— Data excerpt —
-.-.-
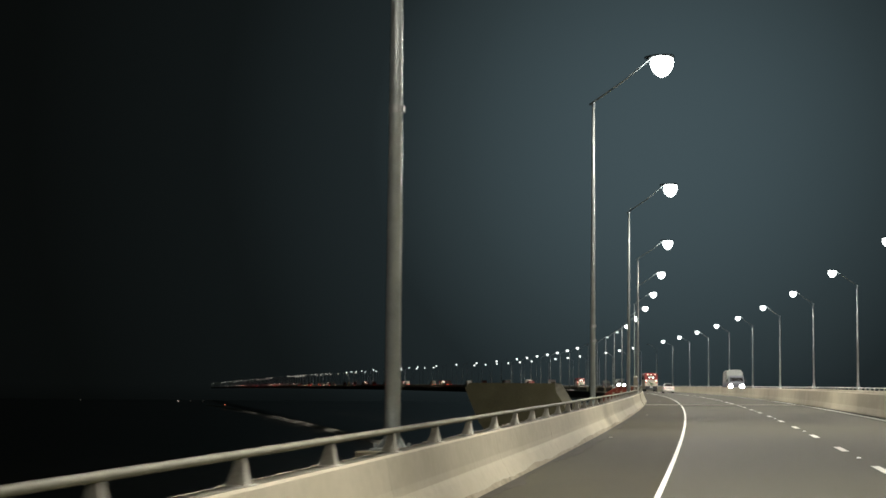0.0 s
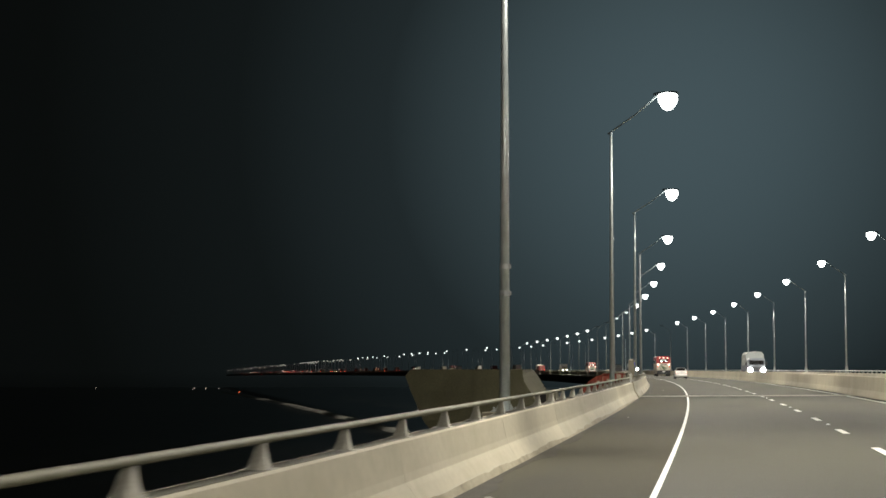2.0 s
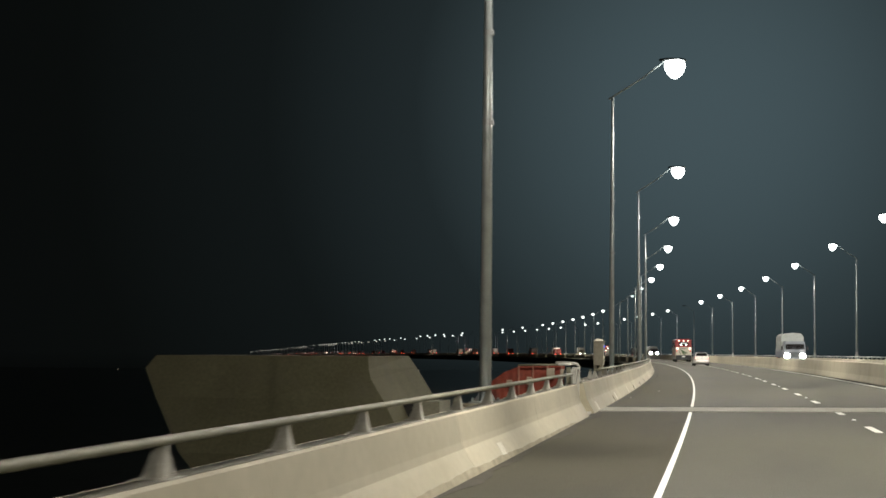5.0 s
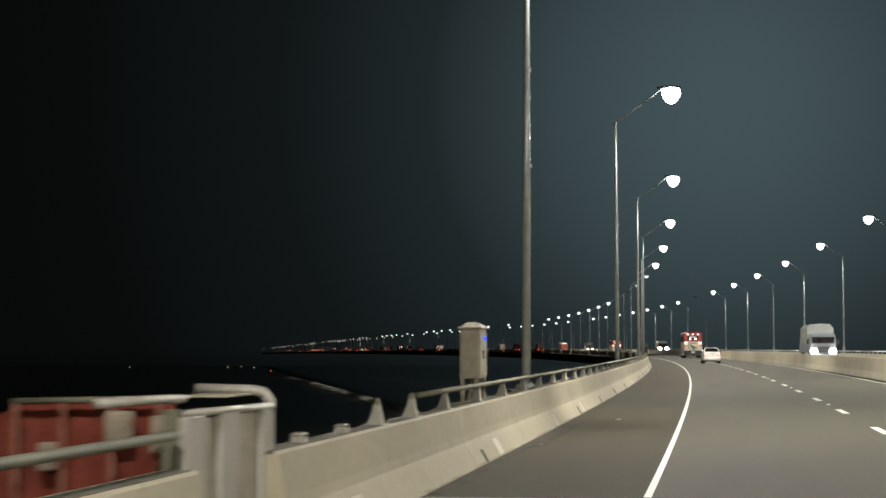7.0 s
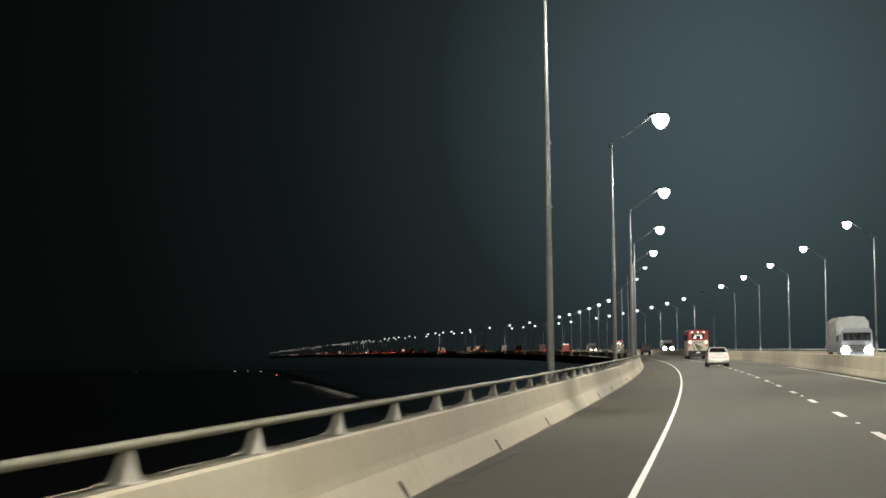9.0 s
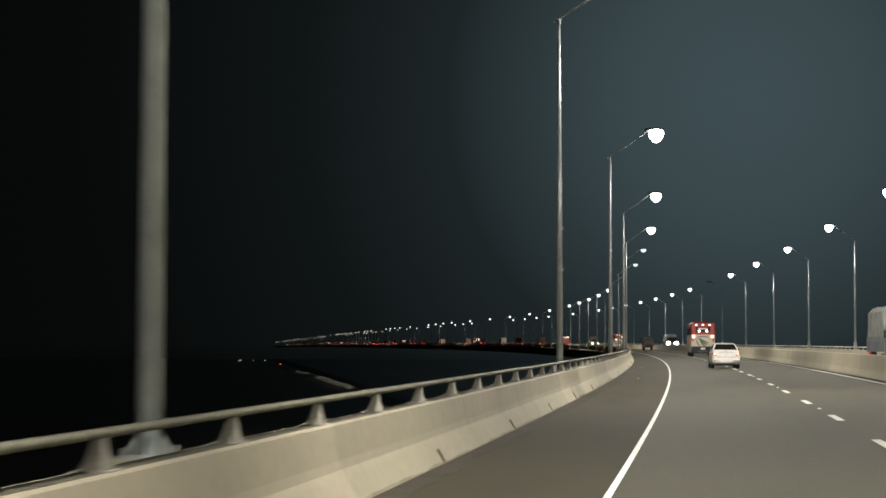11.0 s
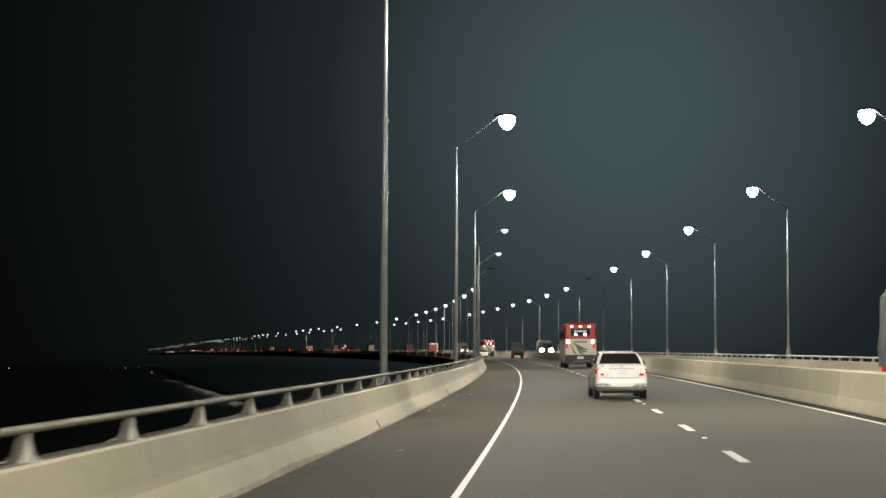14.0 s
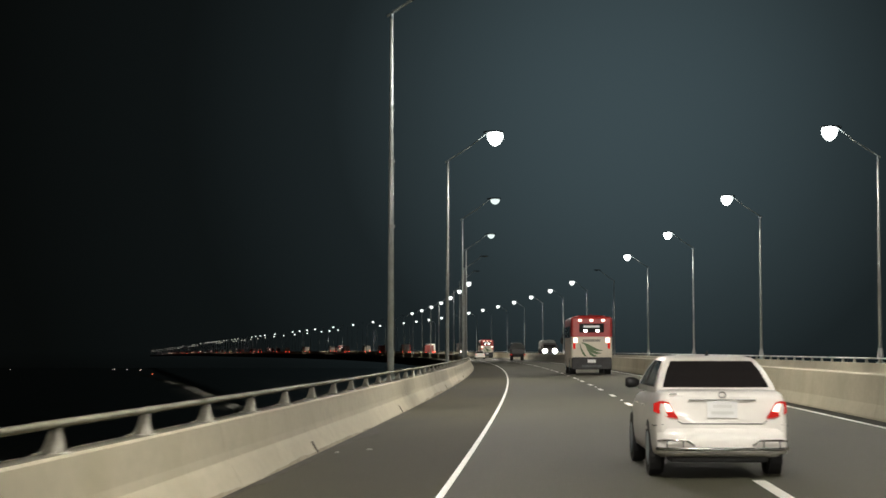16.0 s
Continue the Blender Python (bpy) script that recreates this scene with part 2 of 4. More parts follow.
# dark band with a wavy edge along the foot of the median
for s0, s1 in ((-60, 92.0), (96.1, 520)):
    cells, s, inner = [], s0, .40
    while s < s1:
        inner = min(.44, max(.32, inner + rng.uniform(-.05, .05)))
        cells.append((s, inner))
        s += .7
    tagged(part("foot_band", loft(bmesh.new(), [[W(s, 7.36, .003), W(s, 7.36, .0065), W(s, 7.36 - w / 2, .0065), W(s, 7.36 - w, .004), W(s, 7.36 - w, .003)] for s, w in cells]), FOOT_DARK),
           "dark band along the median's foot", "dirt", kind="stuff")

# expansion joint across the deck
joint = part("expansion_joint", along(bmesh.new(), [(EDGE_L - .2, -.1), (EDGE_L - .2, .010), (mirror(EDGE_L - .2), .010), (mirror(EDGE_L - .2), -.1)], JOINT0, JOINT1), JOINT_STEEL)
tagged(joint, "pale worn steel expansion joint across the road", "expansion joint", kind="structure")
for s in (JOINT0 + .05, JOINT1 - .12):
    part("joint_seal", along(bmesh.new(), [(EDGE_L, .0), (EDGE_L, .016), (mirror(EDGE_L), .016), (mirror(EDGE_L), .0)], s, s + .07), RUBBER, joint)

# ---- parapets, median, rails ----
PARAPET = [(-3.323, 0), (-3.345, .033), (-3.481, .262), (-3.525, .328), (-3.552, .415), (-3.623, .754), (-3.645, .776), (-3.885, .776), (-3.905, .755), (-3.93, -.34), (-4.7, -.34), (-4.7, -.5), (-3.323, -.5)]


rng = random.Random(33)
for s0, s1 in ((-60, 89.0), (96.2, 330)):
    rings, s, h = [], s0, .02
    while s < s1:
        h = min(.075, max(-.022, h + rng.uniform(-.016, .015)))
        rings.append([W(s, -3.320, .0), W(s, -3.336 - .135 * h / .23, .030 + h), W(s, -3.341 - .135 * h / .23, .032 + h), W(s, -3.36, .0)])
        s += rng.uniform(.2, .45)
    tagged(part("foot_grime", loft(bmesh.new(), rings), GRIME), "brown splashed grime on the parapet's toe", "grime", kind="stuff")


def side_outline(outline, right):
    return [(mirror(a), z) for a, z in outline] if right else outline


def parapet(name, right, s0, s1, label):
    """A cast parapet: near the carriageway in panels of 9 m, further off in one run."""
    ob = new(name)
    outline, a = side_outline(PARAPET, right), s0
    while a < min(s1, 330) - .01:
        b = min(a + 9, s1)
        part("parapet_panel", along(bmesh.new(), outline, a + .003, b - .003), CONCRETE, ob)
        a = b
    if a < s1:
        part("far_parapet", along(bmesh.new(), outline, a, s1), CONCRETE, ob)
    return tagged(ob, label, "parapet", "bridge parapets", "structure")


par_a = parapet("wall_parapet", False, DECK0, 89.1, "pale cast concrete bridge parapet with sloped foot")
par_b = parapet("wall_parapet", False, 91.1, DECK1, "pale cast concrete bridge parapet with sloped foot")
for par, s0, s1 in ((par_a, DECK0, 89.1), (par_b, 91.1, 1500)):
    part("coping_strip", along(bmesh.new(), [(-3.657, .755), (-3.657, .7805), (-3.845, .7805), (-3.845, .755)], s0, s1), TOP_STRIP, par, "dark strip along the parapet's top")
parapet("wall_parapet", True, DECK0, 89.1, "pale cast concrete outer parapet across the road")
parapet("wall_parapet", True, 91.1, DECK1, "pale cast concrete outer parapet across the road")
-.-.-
— Aim of the exercise —
Exactly repeat the lines from the line with "cells, s, inner = [], s0, .40" to the line with "band along the", including both, and output nothing else.

— Solution —
    cells, s, inner = [], s0, .40
    while s < s1:
        inner = min(.44, max(.32, inner + rng.uniform(-.05, .05)))
        cells.append((s, inner))
        s += .7
    tagged(part("foot_band", loft(bmesh.new(), [[W(s, 7.36, .003), W(s, 7.36, .0065), W(s, 7.36 - w / 2, .0065), W(s, 7.36 - w, .004), W(s, 7.36 - w, .003)] for s, w in cells]), FOOT_DARK),
           "dark band along the median's foot", "dirt", kind="stuff")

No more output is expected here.